Yeah. I think that is the nature of the political game, which is that sometimes there are real limits to the ability of a nonviolent campaign to challenge the legitimacy of the power holders. And sometimes, societies are so deeply polarized that it can look like a 50-50 split or something along those lines. And I guess for me, there’s a real question about sequencing of mobilization and then more groundwork of building alliances, building coalitions, reasoning with others, trying to persuade people. And it’s not always the time for mass mobilization. And many movements engage in mass mobilization when they launched because they’ve run out of other options. But also, sometimes they do it once they’re already sure that they’ve kind of won the argument and are able to elicit the types of defections from groups of society or whatever that they need to assure success. It’s very difficult, but it’s much more about political game and long-term political maneuvering I think than just assembling math and getting huge numbers of people to turn out and winning without being able to maintain some kind of effective governing coalition in the aftermath. There’s a time for it and then a time for building those coalitions.

And in Poland for example, I’ve been kind referring to the solidarity movement. It’s notable that their first collective effort was actually to demand the right to form trade unions, which they picked precisely because it was really hard for the communist party to get away with not allowing them to do that, given the nature of the system. But they still tried to prevent them from doing that. But then they didn’t immediately escalate to asking for a democracy because the society wasn’t ready and the regime was too brutal. And they instead went to try to do more like what people would call community organizing, which is trying to help dissidents’ families when those dissidents were in jail, doing their underground newspaper, becoming a popular political force. Having what’s called blind universities, which were subversive schools that took place in people’s homes. So much more kind of building parallel institutions, what Gandhi would call constructive programs. They did it for nine years before even starting to come back and full force and make claims about democracy. So I think like I said, there’s sort of times for mass mobilization and there’s time for constructive programs. And then there’s time for trying to forge those alliances across difference.

Q: I’m calling because I am originally from Puerto Rico. And Puerto Rico is going through its own process of popular uprising. But it has two enemies. It has an Imperial Congress that exercises absolute power over it and its colonial status. And it has a corrupt local government that has largely been fostered by the colonial situation. My question is, should the people of Puerto Rico keep these two enemies separate or do they come back to both of them at the same time? And how do they keep the energy to maintain a protest situation that has been totally nonviolent and largely energized by music, art, and the popular voice?
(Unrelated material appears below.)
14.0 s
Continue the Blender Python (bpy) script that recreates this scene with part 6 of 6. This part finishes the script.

Such a great question. Puerto Rico has been one of those spectacular cases over the last year. A place where people are just totally taking the future of Puerto Rico into their hands and trying to shape the nature of governance there. And so it’s really, I’m watching it with a lot of interest. I don’t know what the people should do. I think people there are much better positioned to understand the nature of the strategic game than I am. And I think you’re really astute in pointing out these two different dimensions of the problem. And so what I can do is sort of speak to maybe some more cases where there were attempts to confront colonial authorities or colonial-backed authorities. Many of the movements that I’ve studied are movements that were trying to expel foreign occupations or colonial powers. So many of the cases in my dataset from the 1950s through the 1970s are exactly these cases where there was this question about whether to focus more on the colonial-backed rulers locally or whether to focus on the colonialism itself.
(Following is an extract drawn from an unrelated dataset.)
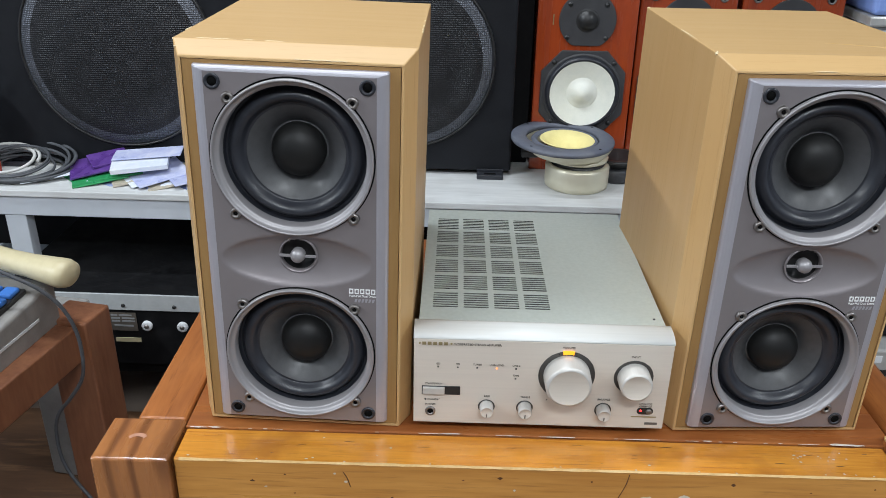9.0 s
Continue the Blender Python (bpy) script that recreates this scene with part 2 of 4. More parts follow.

And there are various pathways through which this has happened. But one thing they all have in common is that they all developed an international constituency. So they were able to expand their bases of support to people outside the country in which they were operating and form head of global action networks that help expand their leverage particularly over the colonial power. So in East Timor, for example, this is a place that was annexed in 1964 by Indonesia after Dutch colonial rule and then became independent in 1999 to 2000 precisely because of a mass campaign that forged alliances with Indonesian students who were human rights focused in the universities in Jakarta and elsewhere. And then those students expanded the leverage of the movement by lobbying in the U.S. Congress and other places for the U.S. and other powers to stop providing military assistance to the Indonesian occupation, which they did. They succeeded in getting laws on the books preventing that. And then ultimately, during the Asian financial crisis actually, when Indonesia was essentially forced to reckon with East Timorese independence claims, Indonesia was actually toppled in the process and East Timor became independent with the UN-mediated process. That was messy, but resulted in an independence. So here I think, the key takeaway is that movements that have territorial claims or anti-colonial claims in particular have been effective when they’ve built a global constituency because that can help enhance their leverage.

Mari Megias:

Great. Well, thank you very much. And I’d like to thank everyone who called in to today’s Wiener Conference Call, and especially thank our speaker, Professor Erica Chenoweth.